The problem. An exact copy of all the data is required, with pictures left out.

Dataset excerpt.
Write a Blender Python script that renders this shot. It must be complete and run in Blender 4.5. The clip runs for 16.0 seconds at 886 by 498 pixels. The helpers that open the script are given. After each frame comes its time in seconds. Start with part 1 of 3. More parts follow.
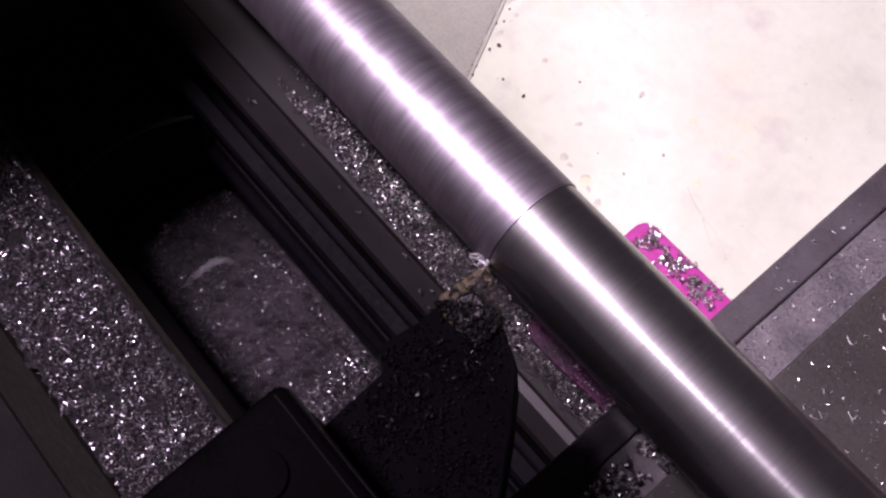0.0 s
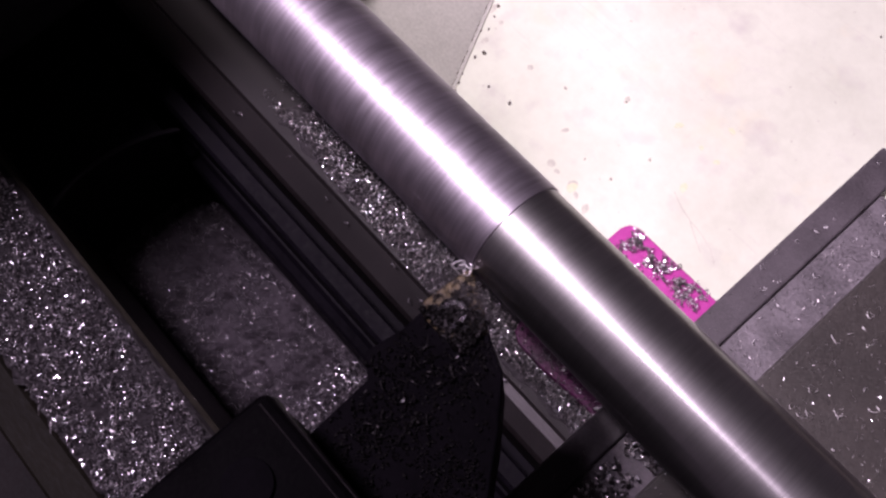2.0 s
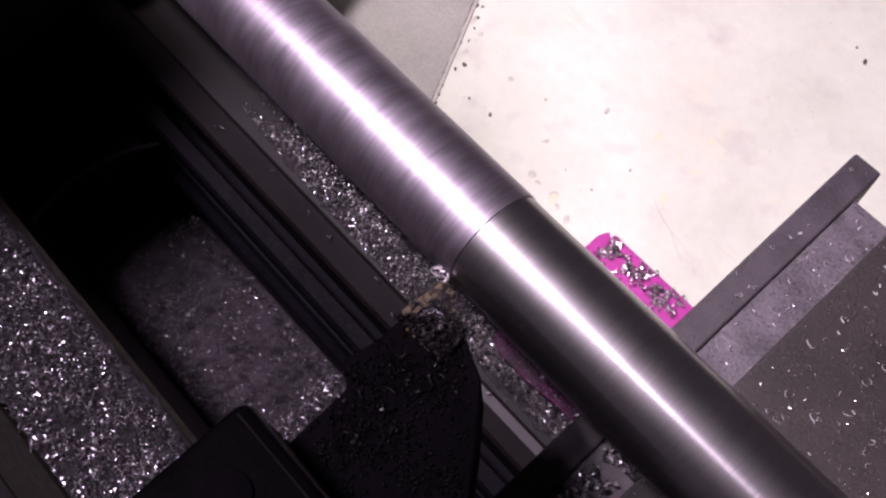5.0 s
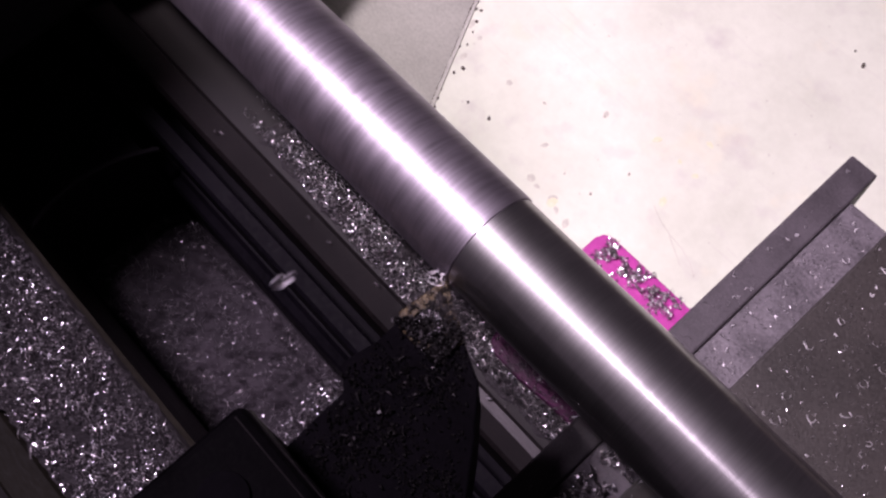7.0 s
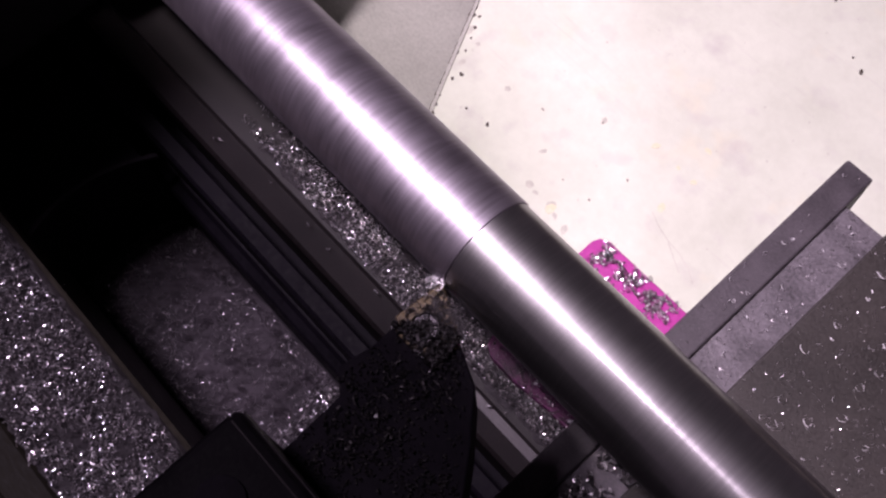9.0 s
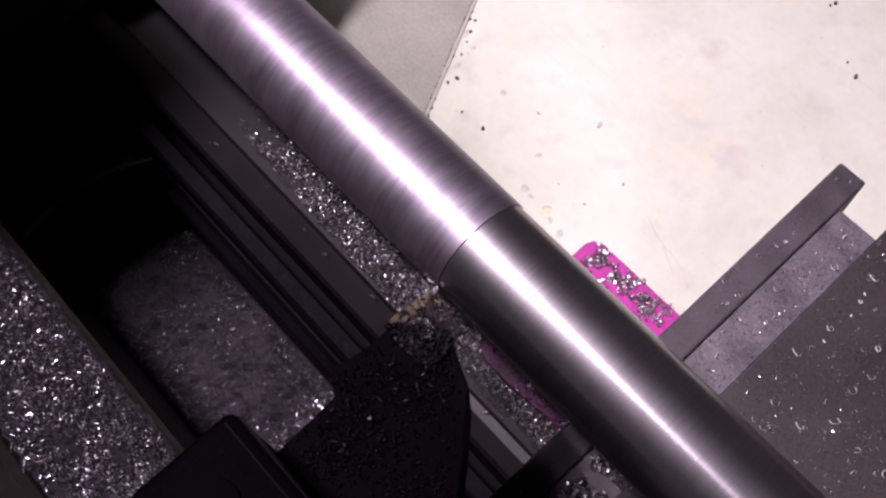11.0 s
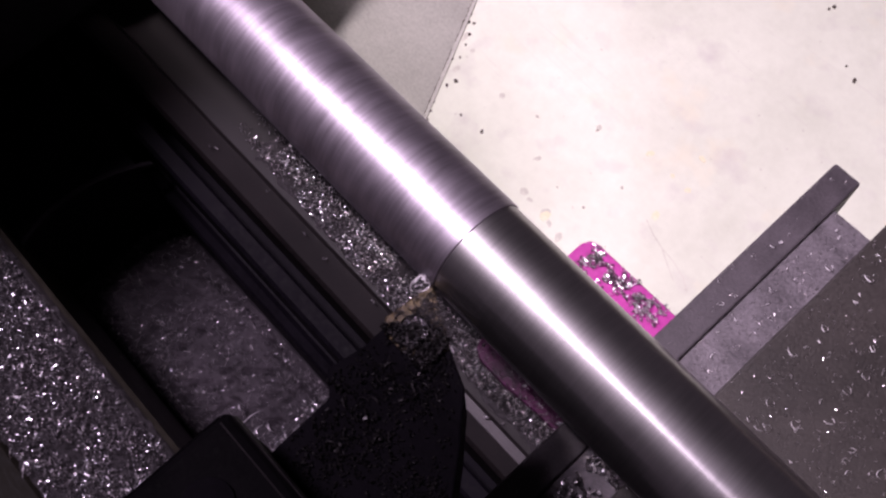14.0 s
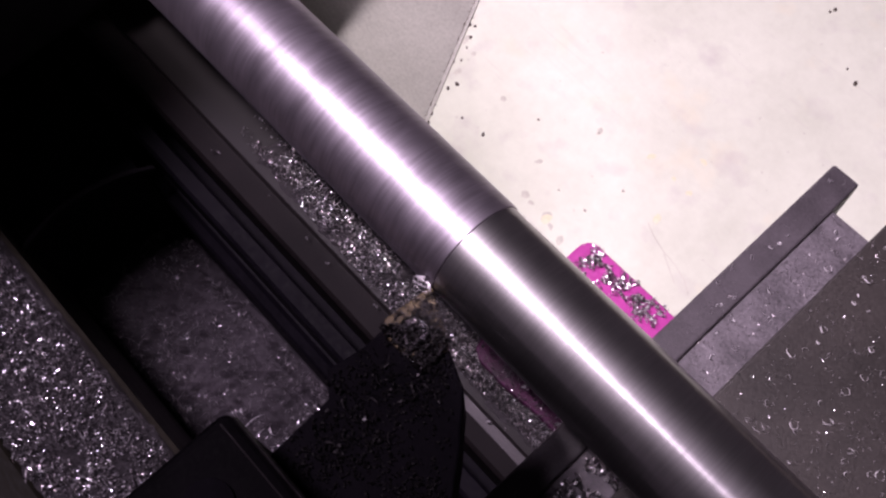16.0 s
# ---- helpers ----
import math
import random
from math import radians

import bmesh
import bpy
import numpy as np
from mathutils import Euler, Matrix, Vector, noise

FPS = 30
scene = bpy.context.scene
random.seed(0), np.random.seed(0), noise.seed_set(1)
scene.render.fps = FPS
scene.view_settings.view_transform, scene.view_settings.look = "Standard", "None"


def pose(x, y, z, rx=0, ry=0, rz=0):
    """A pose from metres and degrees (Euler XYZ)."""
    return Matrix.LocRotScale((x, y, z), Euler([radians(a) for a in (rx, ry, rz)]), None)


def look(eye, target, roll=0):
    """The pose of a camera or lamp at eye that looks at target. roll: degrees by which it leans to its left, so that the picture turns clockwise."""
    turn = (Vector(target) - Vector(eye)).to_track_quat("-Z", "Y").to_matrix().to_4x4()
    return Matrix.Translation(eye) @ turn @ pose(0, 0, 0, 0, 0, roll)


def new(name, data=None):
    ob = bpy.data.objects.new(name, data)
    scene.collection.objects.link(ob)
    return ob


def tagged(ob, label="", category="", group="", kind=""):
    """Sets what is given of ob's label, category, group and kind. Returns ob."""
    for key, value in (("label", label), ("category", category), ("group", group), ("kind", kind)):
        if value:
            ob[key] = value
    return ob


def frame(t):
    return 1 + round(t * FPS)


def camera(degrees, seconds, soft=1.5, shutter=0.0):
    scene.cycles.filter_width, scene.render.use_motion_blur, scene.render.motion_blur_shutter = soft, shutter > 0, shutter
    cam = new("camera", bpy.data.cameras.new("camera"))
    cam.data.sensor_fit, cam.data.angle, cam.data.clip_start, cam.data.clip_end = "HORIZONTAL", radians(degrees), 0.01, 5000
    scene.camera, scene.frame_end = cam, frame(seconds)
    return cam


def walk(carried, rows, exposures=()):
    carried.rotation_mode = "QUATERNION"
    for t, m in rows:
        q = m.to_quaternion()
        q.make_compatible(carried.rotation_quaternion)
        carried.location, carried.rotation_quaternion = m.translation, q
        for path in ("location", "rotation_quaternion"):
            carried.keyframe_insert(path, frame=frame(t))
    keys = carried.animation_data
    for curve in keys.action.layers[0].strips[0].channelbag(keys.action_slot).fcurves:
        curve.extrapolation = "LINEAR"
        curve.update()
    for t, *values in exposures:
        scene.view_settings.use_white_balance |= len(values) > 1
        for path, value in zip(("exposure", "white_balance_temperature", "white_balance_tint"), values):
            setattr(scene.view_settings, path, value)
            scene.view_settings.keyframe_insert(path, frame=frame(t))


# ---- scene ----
cam = camera(47.59, 16.0, soft=2.45, shutter=0.2)
PATH = [
    (0.0, pose(0.03466, -0.03466, 0.19925, 20.500, 4.570, 49.794)),
    (0.5, pose(0.03453, -0.03433, 0.19915, 20.622, 4.544, 49.458)),
    (1.0, pose(0.03448, -0.03431, 0.19920, 20.665, 4.400, 49.187)),
    (1.5, pose(0.03439, -0.03427, 0.19922, 20.718, 4.329, 48.912)),
    (2.0, pose(0.03432, -0.03418, 0.19929, 20.782, 4.327, 48.664)),
    (2.5, pose(0.03404, -0.03403, 0.19936, 20.829, 4.080, 48.289)),
    (3.0, pose(0.03392, -0.03400, 0.19944, 20.980, 3.885, 48.112)),
    (3.5, pose(0.03369, -0.03400, 0.19939, 21.032, 3.807, 48.113)),
    (4.0, pose(0.03364, -0.03402, 0.19948, 21.106, 3.684, 47.969)),
    (6.5, pose(0.03229, -0.03411, 0.19963, 21.301, 3.215, 47.771)),
    (7.0, pose(0.03213, -0.03405, 0.19966, 21.318, 3.258, 47.727)),
    (7.5, pose(0.03196, -0.03406, 0.19960, 21.397, 3.210, 47.671)),
    (8.0, pose(0.03161, -0.03403, 0.19965, 21.428, 3.138, 47.714)),
    (8.5, pose(0.03145, -0.03404, 0.19965, 21.426, 3.158, 47.506)),
    (9.0, pose(0.03116, -0.03412, 0.19974, 21.553, 3.060, 47.658)),
    (11.5, pose(0.02989, -0.03418, 0.19973, 21.652, 2.635, 47.580)),
    (12.0, pose(0.02970, -0.03415, 0.19978, 21.691, 2.681, 47.556)),
    (12.5, pose(0.02938, -0.03417, 0.19977, 21.702, 2.578, 47.686)),
    (13.0, pose(0.02911, -0.03420, 0.19981, 21.678, 2.609, 47.614)),
    (13.5, pose(0.02905, -0.03422, 0.19976, 21.666, 2.580, 47.613)),
    (14.0, pose(0.02871, -0.03420, 0.19981, 21.680, 2.425, 47.571)),
    (14.5, pose(0.02849, -0.03406, 0.19988, 21.585, 2.450, 47.461)),
    (15.0, pose(0.02830, -0.03418, 0.19988, 21.579, 2.424, 47.484)),
    (15.5, pose(0.02812, -0.03409, 0.19999, 21.684, 2.370, 47.576)),
    (16.0, pose(0.02780, -0.03419, 0.20015, 21.723, 2.408, 47.539)),
]
walk(cam, PATH, exposures=[(0.0, 0.15), (4.0, 0.12), (7.0, 0.09), (16.0, 0.06)])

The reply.
Write a Blender Python script that renders this shot. It must be complete and run in Blender 4.5. The clip runs for 16.0 seconds at 886 by 498 pixels. The helpers that open the script are given. After each frame comes its time in seconds. Start with part 1 of 3. More parts follow.
0.0 s
2.0 s
5.0 s
7.0 s
9.0 s
11.0 s
14.0 s
16.0 s
# ---- helpers ----
import math
import random
from math import radians

import bmesh
import bpy
import numpy as np
from mathutils import Euler, Matrix, Vector, noise

FPS = 30
scene = bpy.context.scene
random.seed(0), np.random.seed(0), noise.seed_set(1)
scene.render.fps = FPS
scene.view_settings.view_transform, scene.view_settings.look = "Standard", "None"


def pose(x, y, z, rx=0, ry=0, rz=0):
    """A pose from metres and degrees (Euler XYZ)."""
    return Matrix.LocRotScale((x, y, z), Euler([radians(a) for a in (rx, ry, rz)]), None)


def look(eye, target, roll=0):
    """The pose of a camera or lamp at eye that looks at target. roll: degrees by which it leans to its left, so that the picture turns clockwise."""
    turn = (Vector(target) - Vector(eye)).to_track_quat("-Z", "Y").to_matrix().to_4x4()
    return Matrix.Translation(eye) @ turn @ pose(0, 0, 0, 0, 0, roll)


def new(name, data=None):
    ob = bpy.data.objects.new(name, data)
    scene.collection.objects.link(ob)
    return ob


def tagged(ob, label="", category="", group="", kind=""):
    """Sets what is given of ob's label, category, group and kind. Returns ob."""
    for key, value in (("label", label), ("category", category), ("group", group), ("kind", kind)):
        if value:
            ob[key] = value
    return ob


def frame(t):
    return 1 + round(t * FPS)


def camera(degrees, seconds, soft=1.5, shutter=0.0):
    scene.cycles.filter_width, scene.render.use_motion_blur, scene.render.motion_blur_shutter = soft, shutter > 0, shutter
    cam = new("camera", bpy.data.cameras.new("camera"))
    cam.data.sensor_fit, cam.data.angle, cam.data.clip_start, cam.data.clip_end = "HORIZONTAL", radians(degrees), 0.01, 5000
    scene.camera, scene.frame_end = cam, frame(seconds)
    return cam


def walk(carried, rows, exposures=()):
    carried.rotation_mode = "QUATERNION"
    for t, m in rows:
        q = m.to_quaternion()
        q.make_compatible(carried.rotation_quaternion)
        carried.location, carried.rotation_quaternion = m.translation, q
        for path in ("location", "rotation_quaternion"):
            carried.keyframe_insert(path, frame=frame(t))
    keys = carried.animation_data
    for curve in keys.action.layers[0].strips[0].channelbag(keys.action_slot).fcurves:
        curve.extrapolation = "LINEAR"
        curve.update()
    for t, *values in exposures:
        scene.view_settings.use_white_balance |= len(values) > 1
        for path, value in zip(("exposure", "white_balance_temperature", "white_balance_tint"), values):
            setattr(scene.view_settings, path, value)
            scene.view_settings.keyframe_insert(path, frame=frame(t))


# ---- scene ----
cam = camera(47.59, 16.0, soft=2.45, shutter=0.2)
PATH = [
    (0.0, pose(0.03466, -0.03466, 0.19925, 20.500, 4.570, 49.794)),
    (0.5, pose(0.03453, -0.03433, 0.19915, 20.622, 4.544, 49.458)),
    (1.0, pose(0.03448, -0.03431, 0.19920, 20.665, 4.400, 49.187)),
    (1.5, pose(0.03439, -0.03427, 0.19922, 20.718, 4.329, 48.912)),
    (2.0, pose(0.03432, -0.03418, 0.19929, 20.782, 4.327, 48.664)),
    (2.5, pose(0.03404, -0.03403, 0.19936, 20.829, 4.080, 48.289)),
    (3.0, pose(0.03392, -0.03400, 0.19944, 20.980, 3.885, 48.112)),
    (3.5, pose(0.03369, -0.03400, 0.19939, 21.032, 3.807, 48.113)),
    (4.0, pose(0.03364, -0.03402, 0.19948, 21.106, 3.684, 47.969)),
    (6.5, pose(0.03229, -0.03411, 0.19963, 21.301, 3.215, 47.771)),
    (7.0, pose(0.03213, -0.03405, 0.19966, 21.318, 3.258, 47.727)),
    (7.5, pose(0.03196, -0.03406, 0.19960, 21.397, 3.210, 47.671)),
    (8.0, pose(0.03161, -0.03403, 0.19965, 21.428, 3.138, 47.714)),
    (8.5, pose(0.03145, -0.03404, 0.19965, 21.426, 3.158, 47.506)),
    (9.0, pose(0.03116, -0.03412, 0.19974, 21.553, 3.060, 47.658)),
    (11.5, pose(0.02989, -0.03418, 0.19973, 21.652, 2.635, 47.580)),
    (12.0, pose(0.02970, -0.03415, 0.19978, 21.691, 2.681, 47.556)),
    (12.5, pose(0.02938, -0.03417, 0.19977, 21.702, 2.578, 47.686)),
    (13.0, pose(0.02911, -0.03420, 0.19981, 21.678, 2.609, 47.614)),
    (13.5, pose(0.02905, -0.03422, 0.19976, 21.666, 2.580, 47.613)),
    (14.0, pose(0.02871, -0.03420, 0.19981, 21.680, 2.425, 47.571)),
    (14.5, pose(0.02849, -0.03406, 0.19988, 21.585, 2.450, 47.461)),
    (15.0, pose(0.02830, -0.03418, 0.19988, 21.579, 2.424, 47.484)),
    (15.5, pose(0.02812, -0.03409, 0.19999, 21.684, 2.370, 47.576)),
    (16.0, pose(0.02780, -0.03419, 0.20015, 21.723, 2.408, 47.539)),
]
walk(cam, PATH, exposures=[(0.0, 0.15), (4.0, 0.12), (7.0, 0.09), (16.0, 0.06)])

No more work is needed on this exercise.